Driven by the imperatives of nation-building and the fight for legitimacy on a divided peninsula, South Korean leaders have long subordinated social policy to the goal of economic growth. While this strategy, part and parcel of a “productivist regime,” was traditionally sustained by family and household initiatives (e.g., high savings, youth caring for the elderly) and enterprise welfare, the restructuring of South Korea’s economy following the 1997-1998 Asian Financial Crisis (or the “IMF Crisis” as it is known locally) and a transition from a developing country to a post-developmental country have eroded the status quo. Labor market changes, demographic shifts, and other challenges have altered the institutions upon which society was built. One consequence (among many) is rising income inequality.

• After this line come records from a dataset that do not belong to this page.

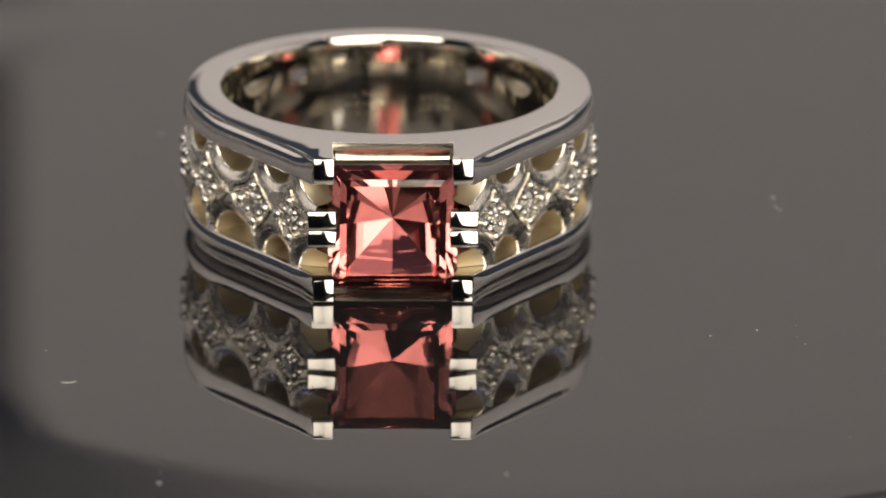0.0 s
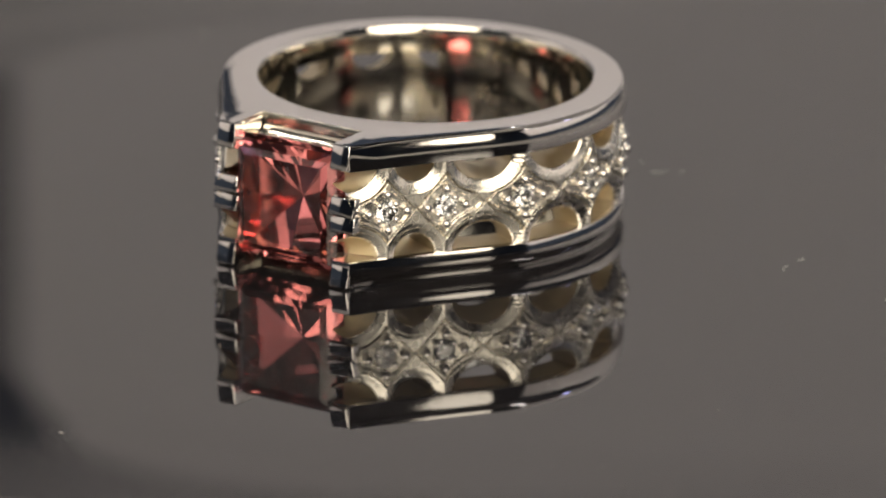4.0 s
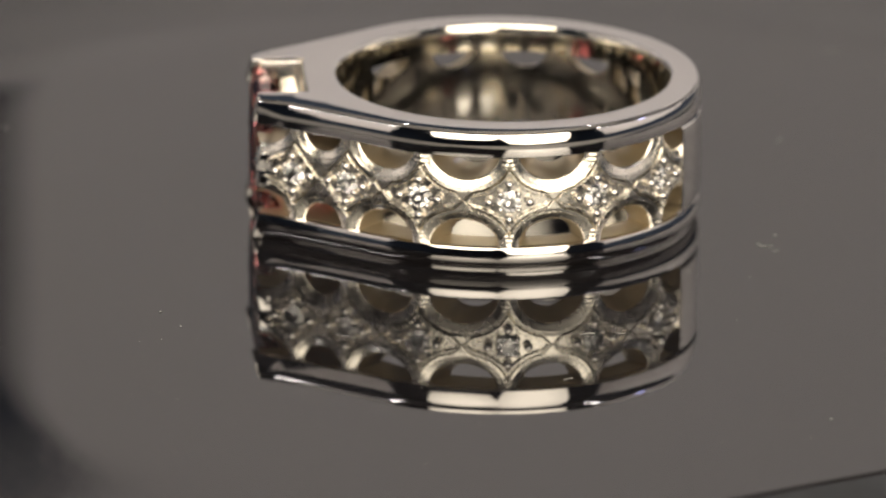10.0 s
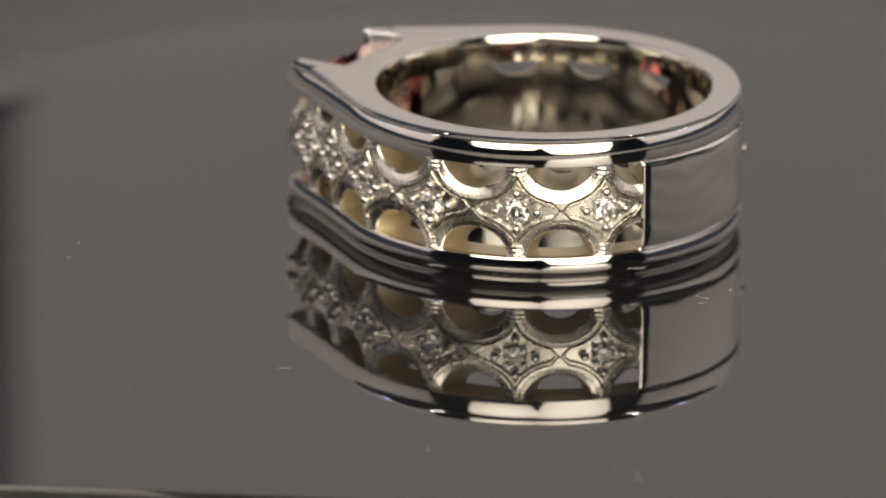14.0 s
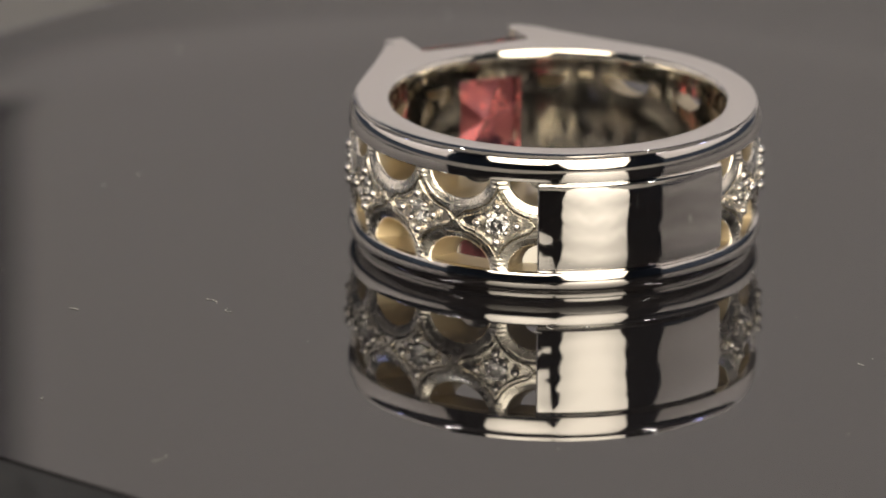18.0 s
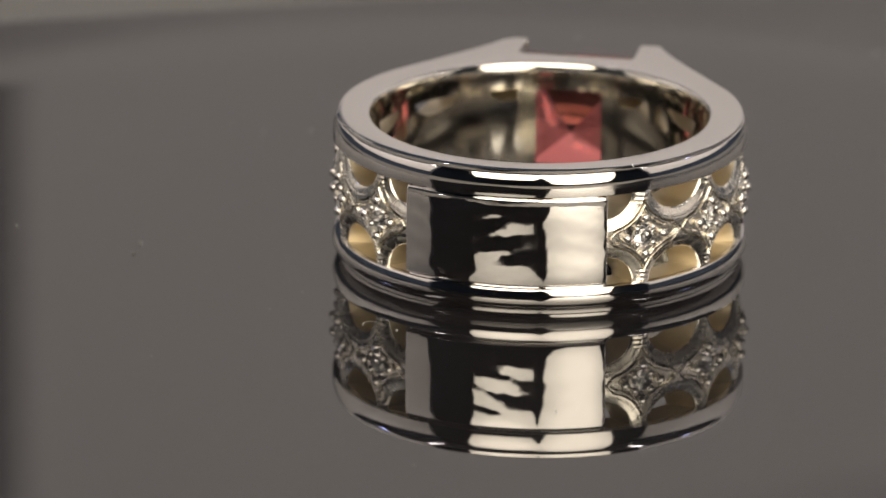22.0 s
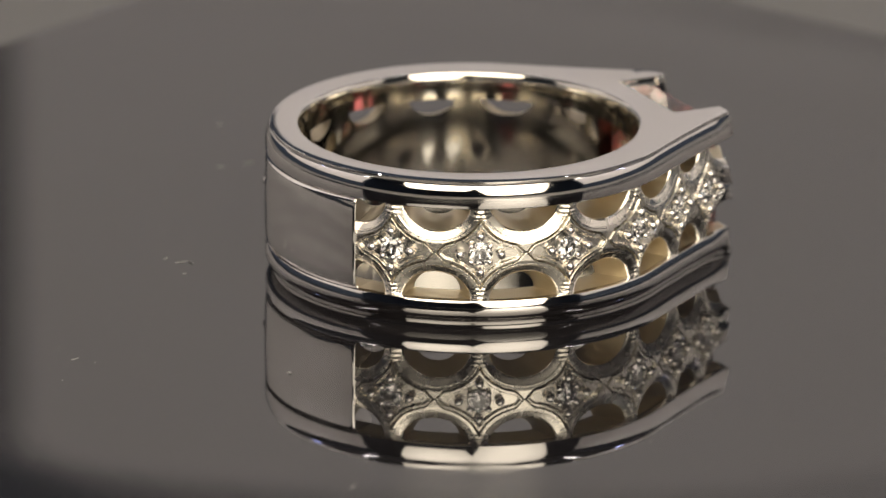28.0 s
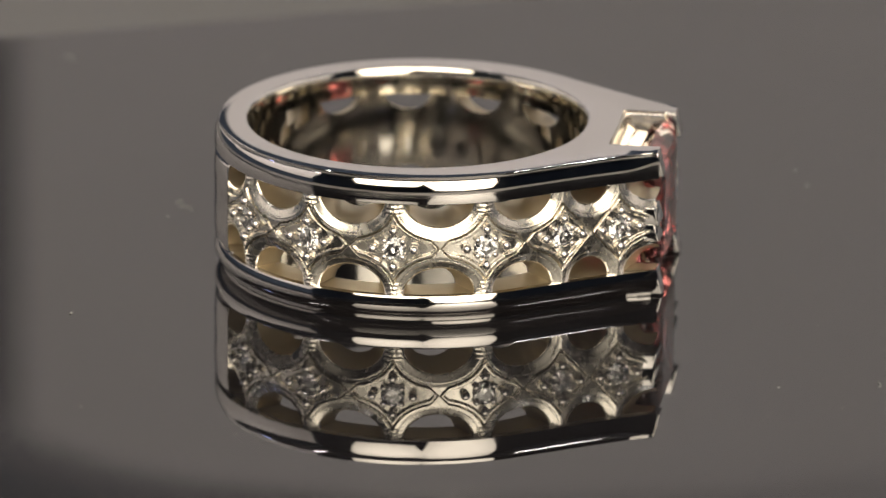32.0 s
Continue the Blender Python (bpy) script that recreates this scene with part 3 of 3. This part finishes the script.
def added_wall_lamp(az, r, z, aim_r, aim_z, watts, wide):
    """Added unseen strip lamp hung high, back to the ring, that brightens one screen."""
    d = Vector((math.sin(radians(az)), -math.cos(radians(az)), 0))
    at, to = d * r * MM + Vector((0, 0, z * MM)), d * aim_r * MM + Vector((0, 0, aim_z * MM))
    ob = new("added_strip_lamp")
    tagged(ob, "unseen black strip lamp added above to light the screen", "strip lamp", "lamps over the screens")
    ob.matrix_basis = look(at, to)
    bm = bmesh.new()
    P = lambda e, zz: [(-wide / 2 - e, -22 - e, zz), (wide / 2 + e, -22 - e, zz), (wide / 2 + e, 22 + e, zz), (-wide / 2 - e, 22 + e, zz)]
    V = loft_loop(bm, [P(0, 2), P(0, -14), P(4, -14), P(4, 26), P(-8, 34)])
    bm.faces.new(V[0])
    bm.faces.new(V[-1])
    part("housing", bm, BLACK, ob, "", 20)
    up = ob.matrix_basis.inverted().to_3x3() @ Vector((0, 0, 1))
    for x in (-wide * 0.35, wide * 0.35):
        bm = bmesh.new()
        a = Vector((x, 0, 20))
        c = a + up * (1400 - z - 16)
        t = [Vector((3 * math.cos(q), 0, 3 * math.sin(q))) for q in np.linspace(0, 6.283, 9)[:-1]]
        loft_loop(bm, [[tuple(e + k) for k in t] for e in (a, c)])
        part("hanger", bm, BLACK, ob, "", 60)
    li = bpy.data.lights.new("added_strip_light", "AREA")
    li.shape, li.size, li.size_y, li.energy, li.color = "RECTANGLE", wide * MM * 0.98, 0.040, watts, (1.0, 0.96, 0.93)
    lo = new("added_strip_light", li)
    lo.parent = ob
    lo.location = (0, 0, -0.004)
    return ob


added_wall_lamp(172, 330, 560, 600, 190, BACK_WATTS, 420)
added_wall_lamp(105, 330, 560, 600, 190, SIDE_WATTS, 420)
added_wall_lamp(-105, 330, 560, 600, 190, SIDE_WATTS, 420)


def led(az, el, r):
    d = Vector((math.cos(radians(el)) * math.sin(radians(az)), -math.cos(radians(el)) * math.cos(radians(az)), math.sin(radians(el))))
    ob = new("led_lamp")
    tagged(ob, "small blue-white lamp clipped to the screen", "small lamp", "small blue lamps")
    ob.matrix_basis = look(d * r * MM, Vector((0, 0, 0.004)))
    bm = bmesh.new()
    grid_mesh(bm, [[(x, y, -6 + 0.02 * x * x) for x in np.linspace(-5, 5, 5)] for y in np.linspace(-15, 15, 7)])
    part("bulb", bm, GLOW_COOL, ob, "", 60, False)
    bm = bmesh.new()
    box(bm, -11, 11, -26, 26, -3, 14, 2)
    part("housing", bm, BLACK, ob, "", 40)
    return ob


led(-126, 44, 560)
led(126, 46, 560)


def motions():
    rows_ring, rows_slab = [], []
    a0 = math.atan2(RING_AT[1], RING_AT[0])
    r0 = math.hypot(*RING_AT)
    for k in range(33):
        th = radians(TURN * k)
        rows_ring.append((float(k), pose(r0 * math.cos(a0 + th) * MM, r0 * math.sin(a0 + th) * MM, 0, 0, 0, TURN * k + RING_RZ)))
        rows_slab.append((float(k), pose(0, 0, -0.00001, 0, 0, TURN * k + SLAB_RZ)))
    walk(ring, rows_ring)
    walk(slab, rows_slab)


motions()
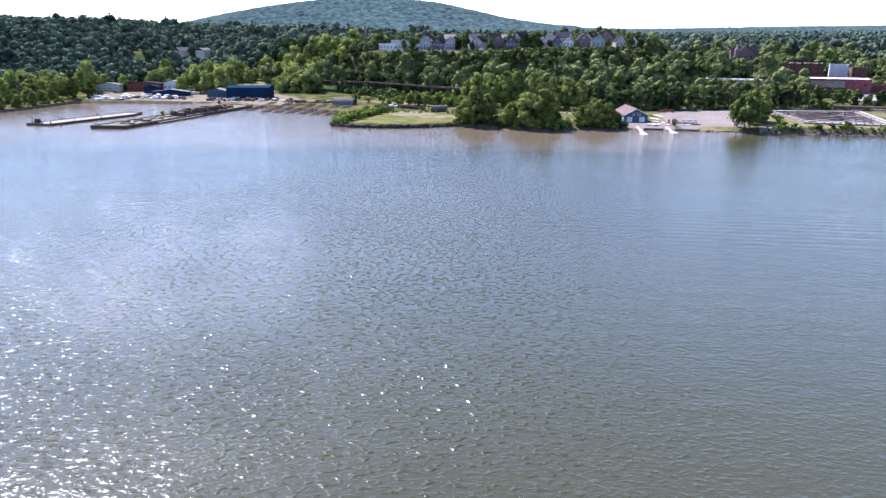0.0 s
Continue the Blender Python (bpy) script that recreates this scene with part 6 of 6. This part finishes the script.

It is wholly appropriate then that Thomas Piketty’s best seller Capital in the Twenty-First Century would be translated into Korean and brought into the discursive fold on what ails South Korean society. Piketty’s nearly 700-page tome makes the case that income inequality is a natural consequence of the capitalist system. More specifically, he argues, “When the rate of return on capital exceeds the rate of growth of output and income… capitalism automatically generates arbitrary and unsustainable inequalities.” These inequalities, in turn “radically undermine the meritocratic values on which democratic societies are based” and cause social and economic instability.